§ **What you have to do**
Copy the data that follows exactly. Include no pictures.
::: Supplied data
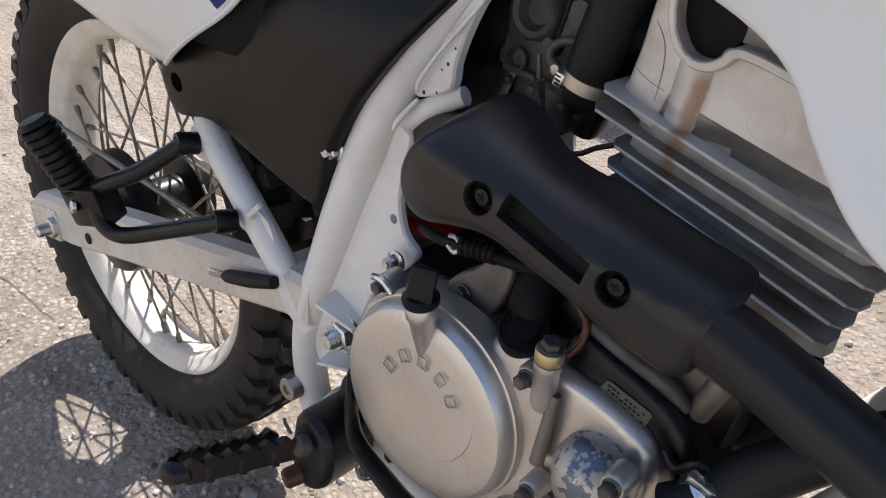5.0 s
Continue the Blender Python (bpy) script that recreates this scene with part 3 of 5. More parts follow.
def swingarm():
    def arm(y0, y1):
        secs = []
        for x, zt, zb in ((-0.088, 0.316, 0.286), (-0.075, 0.326, 0.275), (0.0, 0.344, 0.284), (0.12, 0.377, 0.319), (0.30, 0.420, 0.369), (0.42, 0.448, 0.403), (0.452, 0.450, 0.408)):
            b = 0.006
            secs.append([(x, y0 + b, zt), (x, y1 - b, zt), (x, y1, zt - b), (x, y1, zb + b), (x, y1 - b, zb), (x, y0 + b, zb), (x, y0, zb + b), (x, y0, zt - b)])
        bm = bmesh.new()
        rings = [[bm.verts.new(p) for p in s] for s in secs]
        for a, b in zip(rings, rings[1:]):
            for k in range(8):
                bm.faces.new((a[k], a[(k + 1) % 8], b[(k + 1) % 8], b[k]))
        bm.faces.new(rings[0][::-1])
        bm.faces.new(rings[-1])
        return bm
    sw = part("swingarm", arm(-0.122, -0.092), CREAM, bike, "cream painted box-section swingarm")
    part("arm", arm(0.092, 0.122), CREAM, sw)
    bm = tube(bmesh.new(), [(0.40, -0.10, 0.412), (0.40, 0.10, 0.412)], 0.028, 16, 1)
    part("cross_tube", bm, CREAM, sw)
    bm = lathe(bmesh.new(), [(0.0065, 0), (0.0065, 0.0012), (0.0045, 0.0016), (0, 0.0006)], (0.062, -0.1225, 0.3215), n=18)
    part("grommet", bm, DARK, sw)
    # brake switch with its spring on the arm's outer face
    bm = tube(bmesh.new(), [(0.352, -0.132, 0.4145), (0.360, -0.132, 0.4175), (0.388, -0.131, 0.427), (0.418, -0.129, 0.4385)], [0.004, 0.0062, 0.0068, 0.0055], 14, 3)
    part("brake_switch", bm, HOSE, sw, "black rubber brake switch cover")
    path = [(0.326 + 0.0027 * k / 3, -0.131 + 0.0035 * math.cos(k * 2.1), 0.407 + 0.0035 * math.sin(k * 2.1) + 0.0008 * k / 3) for k in range(36)]
    part("switch_spring", tube(bmesh.new(), path, 0.0008, 6, 2), ZINC, sw)
    bm = bmesh.new()
    box(bm, (-0.055, -0.121, 0.295), (0.075, 0.006, 0.040), turn_y(-12), 0.002)
    part("axle_plate", bm, ZINC, sw, "zinc chain adjuster plate")


swingarm()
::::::
§ **Output**
5.0 s
Continue the Blender Python (bpy) script that recreates this scene with part 3 of 5. More parts follow.
def swingarm():
    def arm(y0, y1):
        secs = []
        for x, zt, zb in ((-0.088, 0.316, 0.286), (-0.075, 0.326, 0.275), (0.0, 0.344, 0.284), (0.12, 0.377, 0.319), (0.30, 0.420, 0.369), (0.42, 0.448, 0.403), (0.452, 0.450, 0.408)):
            b = 0.006
            secs.append([(x, y0 + b, zt), (x, y1 - b, zt), (x, y1, zt - b), (x, y1, zb + b), (x, y1 - b, zb), (x, y0 + b, zb), (x, y0, zb + b), (x, y0, zt - b)])
        bm = bmesh.new()
        rings = [[bm.verts.new(p) for p in s] for s in secs]
        for a, b in zip(rings, rings[1:]):
            for k in range(8):
                bm.faces.new((a[k], a[(k + 1) % 8], b[(k + 1) % 8], b[k]))
        bm.faces.new(rings[0][::-1])
        bm.faces.new(rings[-1])
        return bm
    sw = part("swingarm", arm(-0.122, -0.092), CREAM, bike, "cream painted box-section swingarm")
    part("arm", arm(0.092, 0.122), CREAM, sw)
    bm = tube(bmesh.new(), [(0.40, -0.10, 0.412), (0.40, 0.10, 0.412)], 0.028, 16, 1)
    part("cross_tube", bm, CREAM, sw)
    bm = lathe(bmesh.new(), [(0.0065, 0), (0.0065, 0.0012), (0.0045, 0.0016), (0, 0.0006)], (0.062, -0.1225, 0.3215), n=18)
    part("grommet", bm, DARK, sw)
    # brake switch with its spring on the arm's outer face
    bm = tube(bmesh.new(), [(0.352, -0.132, 0.4145), (0.360, -0.132, 0.4175), (0.388, -0.131, 0.427), (0.418, -0.129, 0.4385)], [0.004, 0.0062, 0.0068, 0.0055], 14, 3)
    part("brake_switch", bm, HOSE, sw, "black rubber brake switch cover")
    path = [(0.326 + 0.0027 * k / 3, -0.131 + 0.0035 * math.cos(k * 2.1), 0.407 + 0.0035 * math.sin(k * 2.1) + 0.0008 * k / 3) for k in range(36)]
    part("switch_spring", tube(bmesh.new(), path, 0.0008, 6, 2), ZINC, sw)
    bm = bmesh.new()
    box(bm, (-0.055, -0.121, 0.295), (0.075, 0.006, 0.040), turn_y(-12), 0.002)
    part("axle_plate", bm, ZINC, sw, "zinc chain adjuster plate")


swingarm()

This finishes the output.